Shorter name candidates:
Inductively Aligned AI Development
Inductively Aligned AI Assistants
It’s a nice property of this model that it prompts consideration of the interaction between humans and AIs at every step (to highlight things like risks of the humans having access to some set of AI systems for manipulation or moral hazard reasons).
In the higher dimensional belief/reward space, do you think that it would be possible to significantly narrow down the space of possibilities (so this argument is saying “be bayesian with respect to reward/beliefs, picking policies that work over a distribution) or are you more pessimistic than that, thinking that the uncertainty would be so great in higher dimensional spaces that it would not be possible to pick a good policy?
Open Question: Working with concepts that the human can’t understand
Question: when we need to assemble complex concepts by learning/interacting with the environment, rather than using H’s concepts directly, and when those concepts influence reasoning in subtle/abstract ways, how do we retain corrigibility/alignment?
Paul: I don’t have any general answer to this, seems like we should probably choose some example cases. I’m probably going to be advocating something like “Search over a bunch of possible concepts and find one that does what you want / has the desired properties.”
E.g. for elegant proofs, you want a heuristic that gives successful lines of inquiry higher scores. You can explore a bunch of concepts that do that, evaluate each one according to how well it discriminates good from bad lines of inquiry, and also evaluate other stuff like “What would I infer from learning that a proof is `elegant` other than that it will work” and make sure that you are OK with that.

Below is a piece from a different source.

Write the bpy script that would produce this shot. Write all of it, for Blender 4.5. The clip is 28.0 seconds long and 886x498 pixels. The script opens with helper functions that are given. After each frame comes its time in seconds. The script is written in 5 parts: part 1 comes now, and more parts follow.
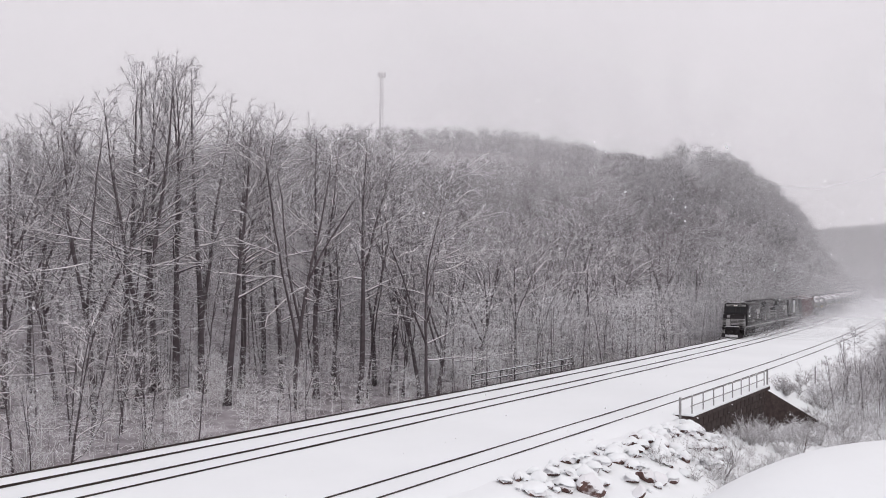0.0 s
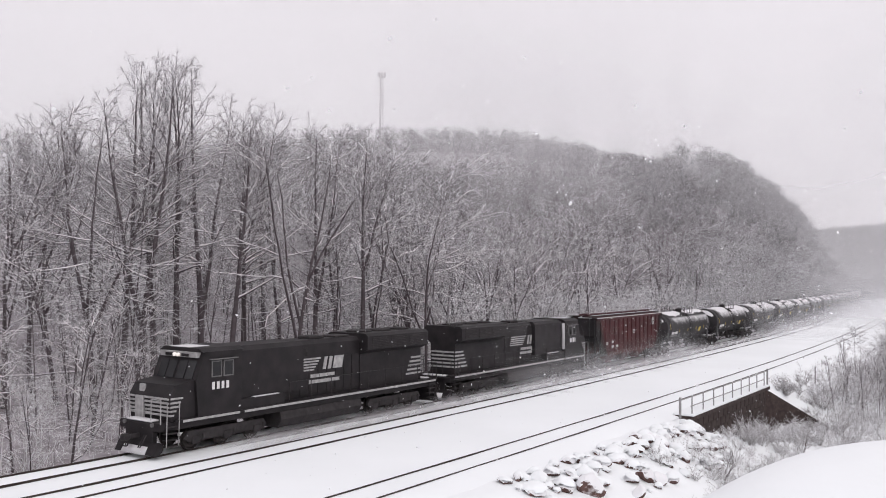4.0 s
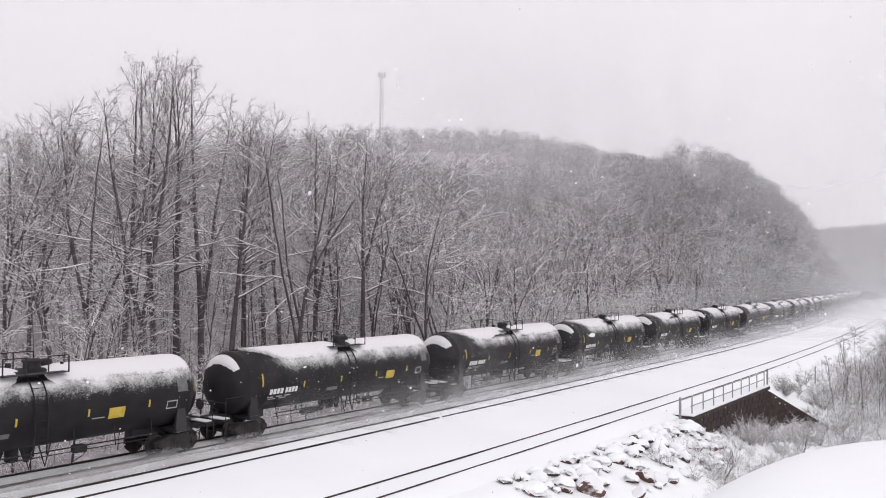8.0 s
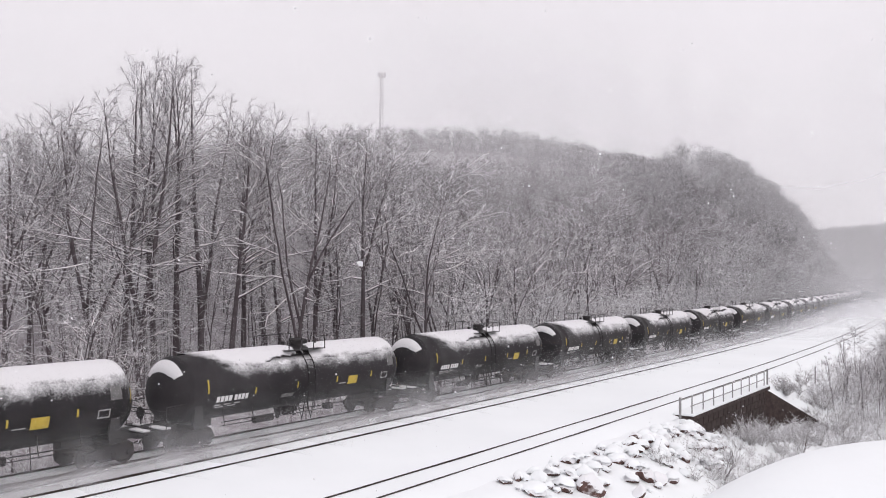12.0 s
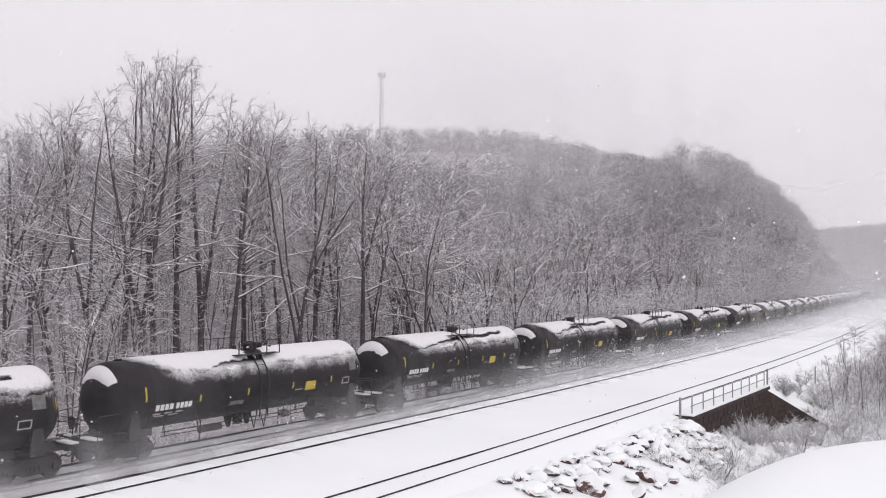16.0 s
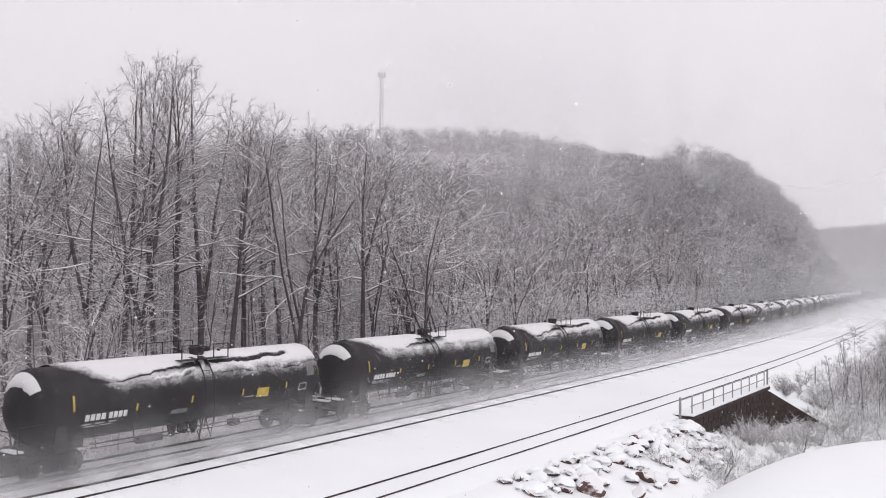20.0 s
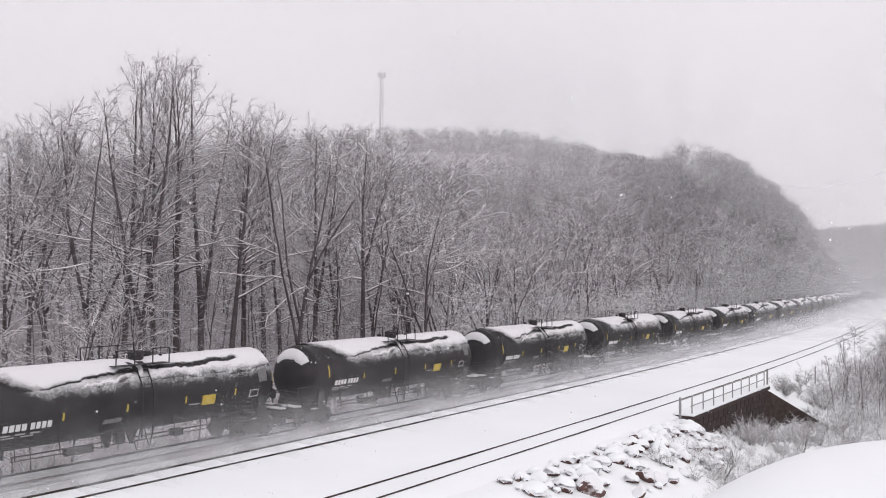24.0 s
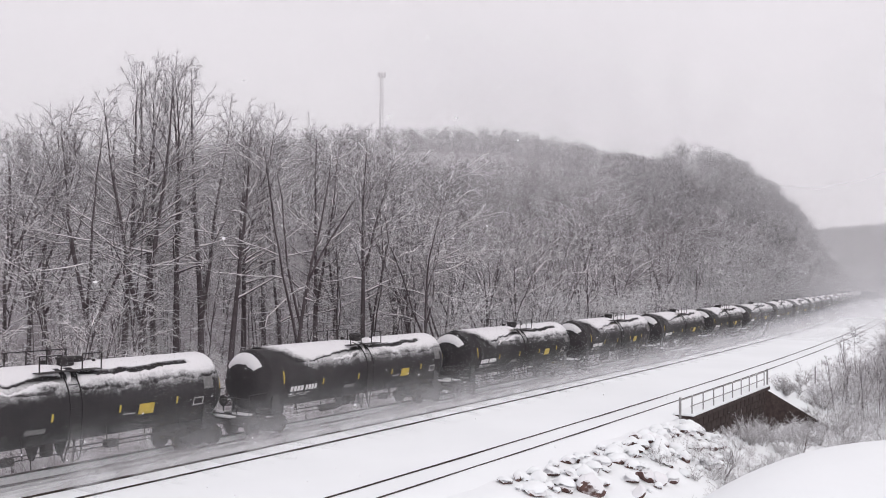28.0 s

Andreas: Suppose you don’t have the concepts of “proof” and “inquiry”, but learned them (or some more sophisticated analogs) using the sort of procedure you outlined below. I guess I’m trying to see in more detail that you can do a good job at “making sure you’re OK with reasoning in ways X” in cases where X is far removed from H’s concepts. (Unfortunately, it seems to be difficult to make progress on this by discussing particular examples, since examples are necessarily about concepts we know pretty well.)
This may be related to the more general question of what sorts of instructions you’d give H to ensure that if they follow the instructions, the overall process remains corrigible/aligned.
Open Question: Severity of “Honest Mistakes”
In the discussion about creative problem solving,Paul said that he was concerned about problems arising when the solution generator was deliberately searching for a solution with harmful side effects. Other failures could occur where the solution generator finds a solution with harmful side effects without “deliberately searching” for it. The question is how bad these “honest mistakes” would end up being.
Paul: I also want to make the further claim that such failures are much less concerning than what-I’m-calling-alignment failures, which is a possible disagreement we could dig into (I think Wei Dai disagrees or is very unsure).